Life is full of small disasters. I’m not talking about the big, drawn-out, horrifying ones, like when I got my dream job and quit three days after I started because I could not stop crying. I’m not talking about the time we discovered we owed $6,000 to the IRS, or about the prolonged deaths of my mother and then my husband. I’m not talking about politics, earthquakes, asteroids, or plague.
I’m talking about those little disasters, where you stare, sigh, close your eyes, and get on with life.
Disaster: I was making turkey meatballs for the weekly family dinner Thursday afternoon. I let it go a little late because Thursday was busy, so I was rushing, and as I separated two chunks of the mix to form them into balls, a long hair stretched out between the two chunks. It was not my hair. It was someone else’s hair. I stared, sighed, closed my eyes, thought about it, dumped the whole bowlful of breadcrumbs, egg, Worcestershire sauce, olive oil, smoke flavoring, oat milk, and turkey into the trash, and ran out to a different store to get more turkey.
Sort of a Disaster: I was waiting for the bus home with my fresh batch of turkey. I grabbed my wallet to get my bus pass out, lost my grip on my phone, juggled it, and dropped it face down on the sidewalk. I drop the phone regularly, mind you, but there’s a crisp and definite sound when a phone lands just right so that when you hear the sound, you stare, sigh, and close your eyes. The screen was not only cracked, it was black. I put it in my pocket, caught the bus, made an appointment with the Genius Bar for the next day, and made a fresh batch of turkey meatballs. I have other devices, so I could still read my book, send messages, control my cat’s automatic feeder, and even make phone calls, but it was tiresome.
Not a Disaster at All. The next day, I made it to the Genius Bar. I have Apple Care. I was prepared. The phone was still charging, and as I suspected, it was just the screen that was destroyed. I had two hours to kill, so I went shopping. Though I have spent too much money this week, I decided not to renovate my kitchen after all, so I did a mental tradeoff. I picked up the phone, and it was working beautifully. The bus home was on its way when I got to the stop. I was rather pleased.
Almost a Disaster: As I got on the bus, I routinely checked for my hearing aids (the important bits hook lightly and tenderly over my ears, fragile like butterflies, connected to my ear canal by a tiny tube) and couldn’t find one of them. I didn’t have time to stare, sigh, or close my eyes, because the bus was about to go. I got off, still fumbling at my ear, because that sucker costs about $2,000 and though I have replacement insurance, I don’t want to have to replace it. It turned out the missing hearing aid was still there, just dangling from its tiny tube, so I knocked on the bus door and the driver, bless him, let me on again. I sat down. Now I had time to stare, sigh, and close my eyes, because I have lost hearing aids this way, twice, and the insurance doesn’t cover them the second time you lose them.
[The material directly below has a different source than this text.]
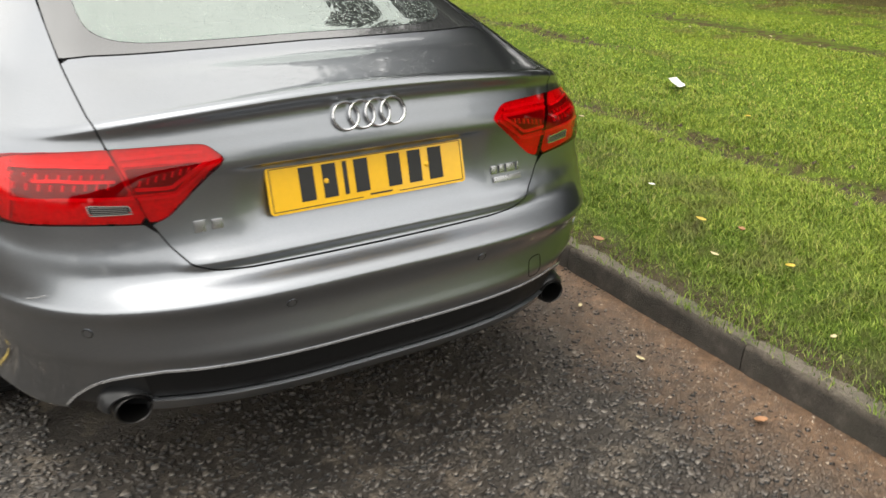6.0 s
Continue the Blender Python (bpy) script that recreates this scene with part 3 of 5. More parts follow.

Very Minor Disaster, Not Mine: A nice man sat down next to me on the bus, and put his bag of groceries down a little too forcefully so they made a sharp noise. “I hope that wasn’t the eggs,” he said, and we chuckled about what it’s like to get home and find that your eggs have broken and are all over everything. The woman across from us pointed at the floor under his bag. It was dripping. “Oh, it’s the milk,” he said sadly.
Totally Not My Disaster: Meanwhile, my adult kid was taking the bus to get their own cracked screen replaced by a third party technician, because their device is three years old and not covered any more. I think my kid eventually got their screen replaced (the grandson stepped on it) but it’s not my problem, so I didn’t worry. Things did not go well for my kid’s bus driver, however, because the bus’s front door fell off. Fell right off. My kid texted me a photo of the driver trying vainly to get the damn door back in place.
See, this is why some days I just avoid reading the news. I have enough disasters of my own to deal with, and though I know it doesn’t work that way for many people, real disasters do not comfort me at all. Real disasters just seem to climb up on top of the pile, stare at me, sigh, and close their eyes, and then I feel just terrible. On the whole, yesterday, I felt pretty good. I made meatballs after all, my phone is working, I didn’t lose my hearing aid, the guy’s eggs weren’t broken, and the bus door wasn’t my problem, so it was funny.